The collection of data serves two main purposes. It allows the information to be recorded for the benefit of future generations and it also allows this information to be sold for commercial purposes.
Jock Zonfrillo said: “What I kept hearing over the past two decades working on country with Elders was that they wanted to proudly share their traditional knowledge but were conflicted. They felt that it was one of the few things they had left that hadn’t been taken away from them.
“How could they preserve their knowledge in a modern way for future generations that is both safe and secure? And how can we ensure that they don’t get cut out of any benefit in the future?”
The Indigenous Food Database has taken three long years to complete. “There’s a real sense of urgency to get the job done,” Zonfrillo said. “Whether it’s because as Elders pass on their knowledge is lost or because the Indigenous knowledge has been taken out of their hands and grown overseas with no benefit or acknowledgment flowing back to them. We have seen this time and time again from sandalwood to wattleseed.”
The database’s findings are currently with Indigenous intellectual property lawyers in Australia to ensure all ethical research obligations are met and Indigenous Cultural and IP protocols have been followed. Once this is established, the Orana Foundation will hand over control of the database to an Indigenous entity, which will be the custodian of the database moving forward.
The yet-to-be-confirmed custodian will decide who is granted access to the information and who is not.
“It has always been our intention for Indigenous people to decide where to go from here,” Zonfrillo said. “It could be a time capsule for traditional knowledge, it could be used by schools for education, it could be commercialised. Whatever the future of the database is, it will be decided by Indigenous people in a time and manner that they wish.”
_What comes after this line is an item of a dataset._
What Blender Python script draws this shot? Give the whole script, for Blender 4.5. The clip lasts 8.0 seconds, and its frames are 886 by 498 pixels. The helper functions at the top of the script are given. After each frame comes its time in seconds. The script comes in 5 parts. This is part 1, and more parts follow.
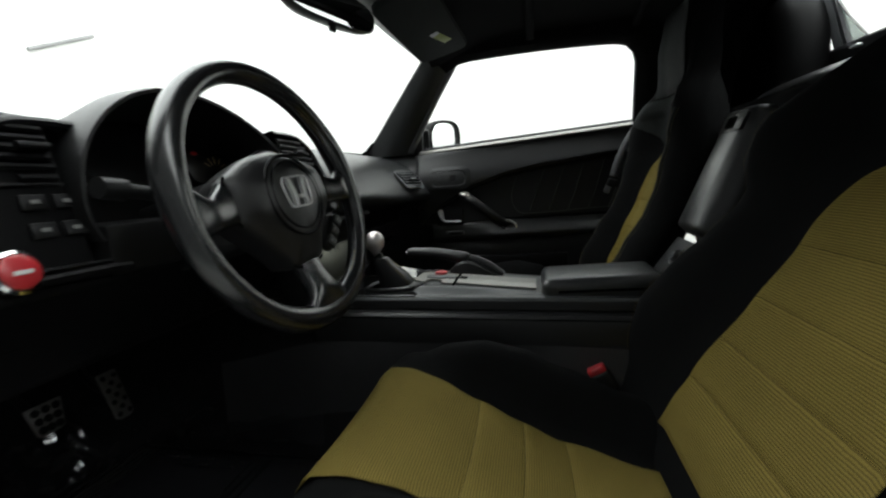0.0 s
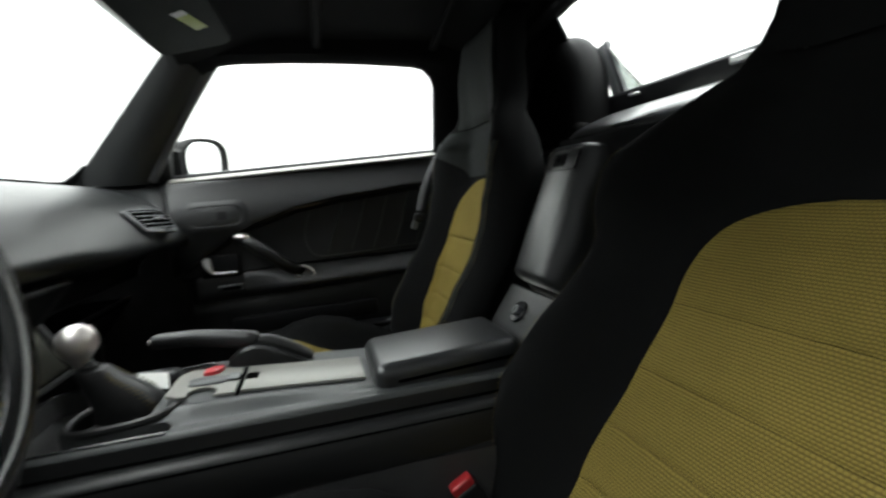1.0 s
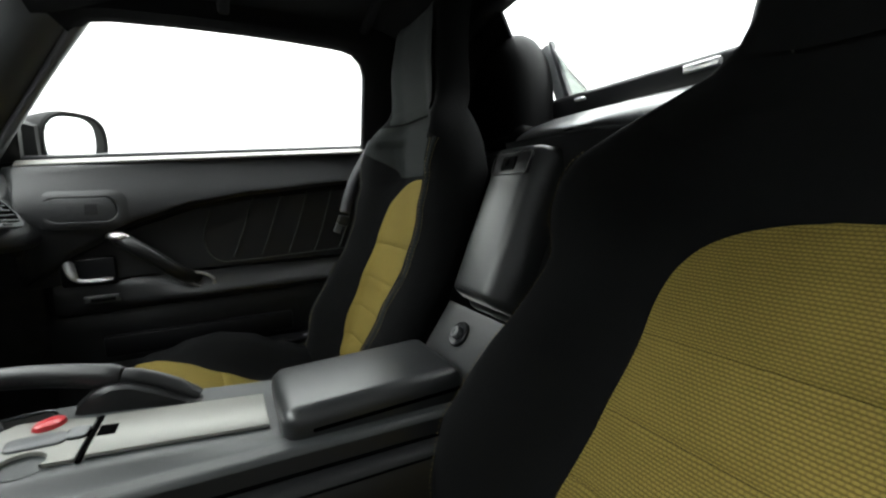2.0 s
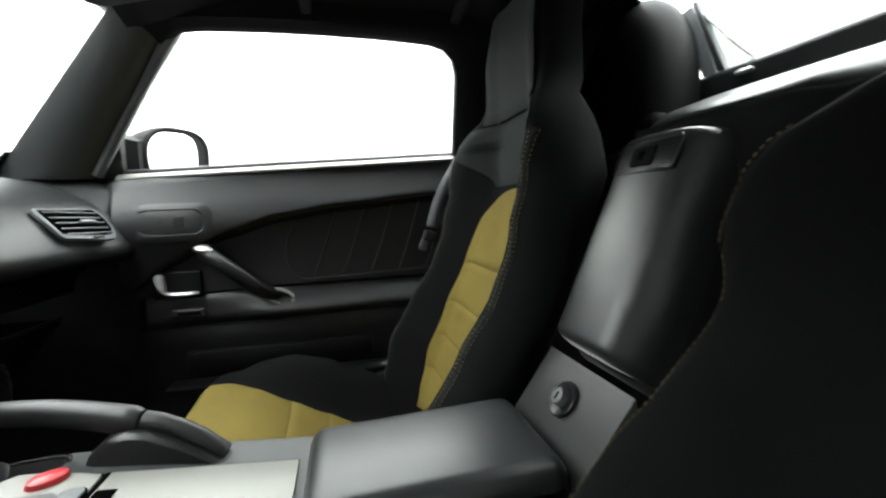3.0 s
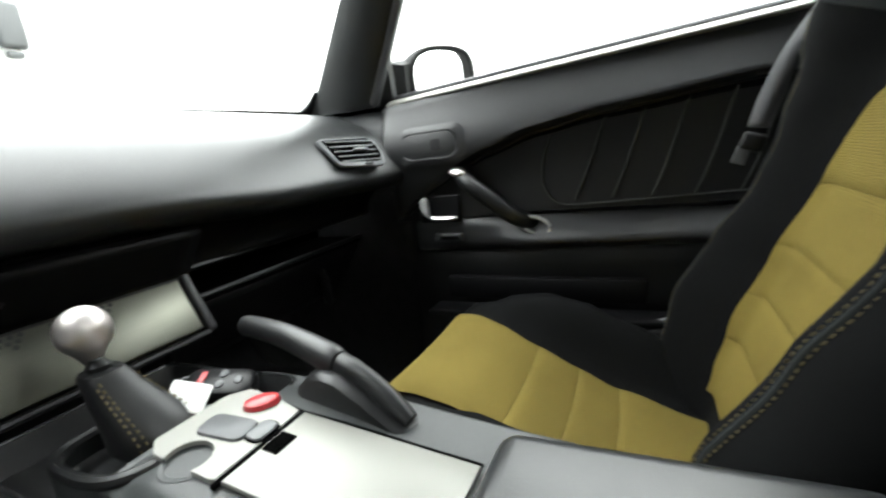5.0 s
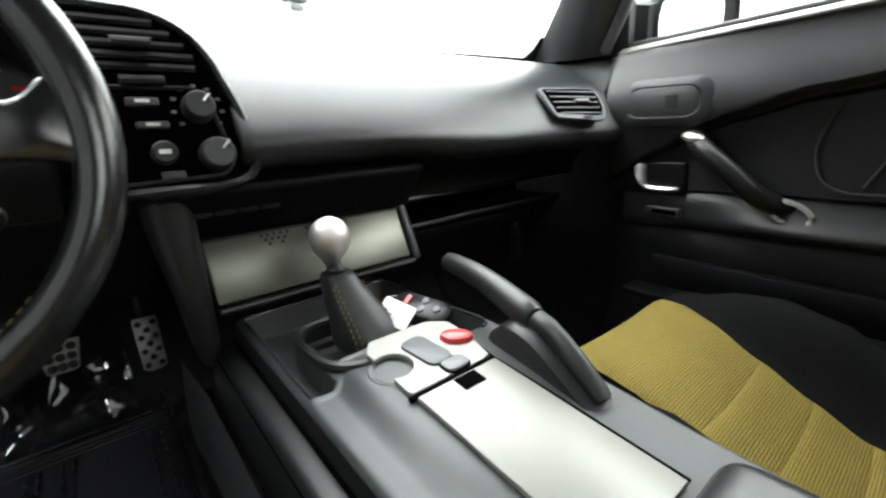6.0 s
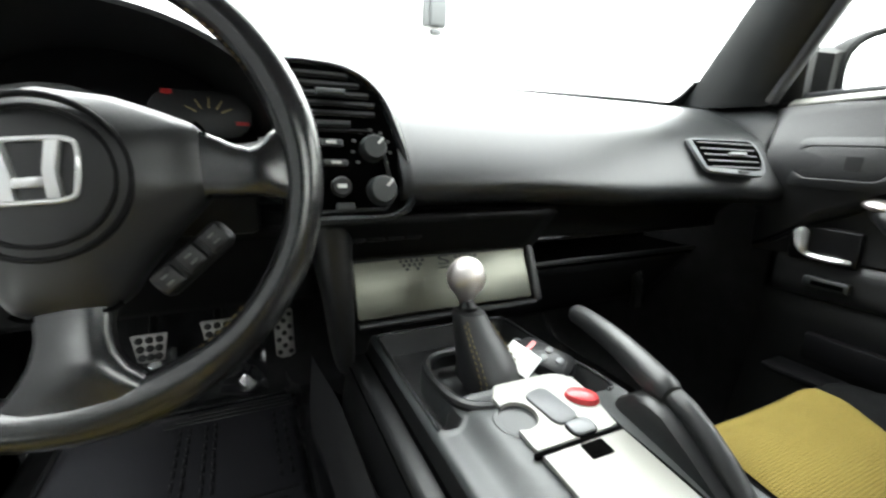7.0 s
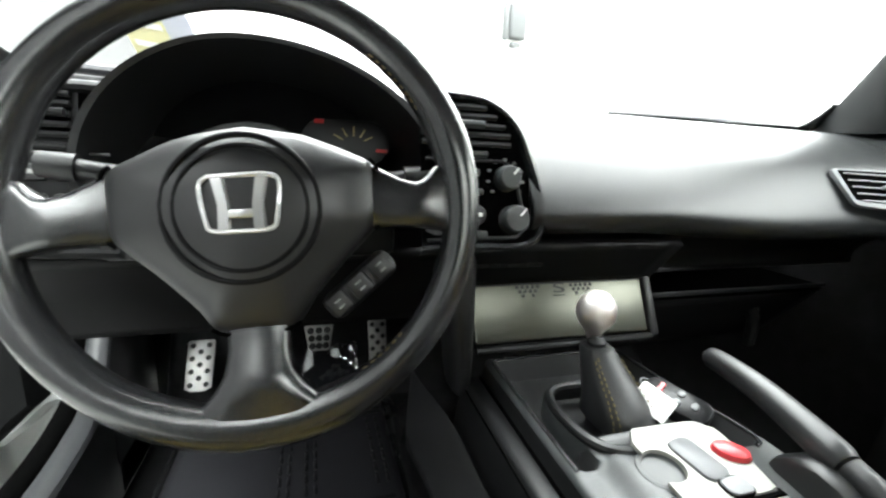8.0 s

In recent years, native Australian ingredients such as Kakadu plum, quandong lilly pilly, have become highly sought after superfoods by major international health and beauty brands. Information on how to extract their vitamins and minerals, or how to get the most out of them flavour-wise, would be extremely valuable to such companies.
Being half-Scottish and half-Italian, Jock admits he’s an unlikely poster child for the cause. “I get asked a lot why a white guy that was born in Scotland would want to work in this space, but, to sum it up simply, it’s because it felt important to me and it felt unfair to me that Indigenous Australians were not being given the acknowledgment worthy of the world’s oldest civilisation,” he said.
“The only way to do this is to start the conversation and be open to listening. I think if everyone approaches this with an open mind and an open heart – and we’re ready to listen, learn and share – I think that’s the best place to start.”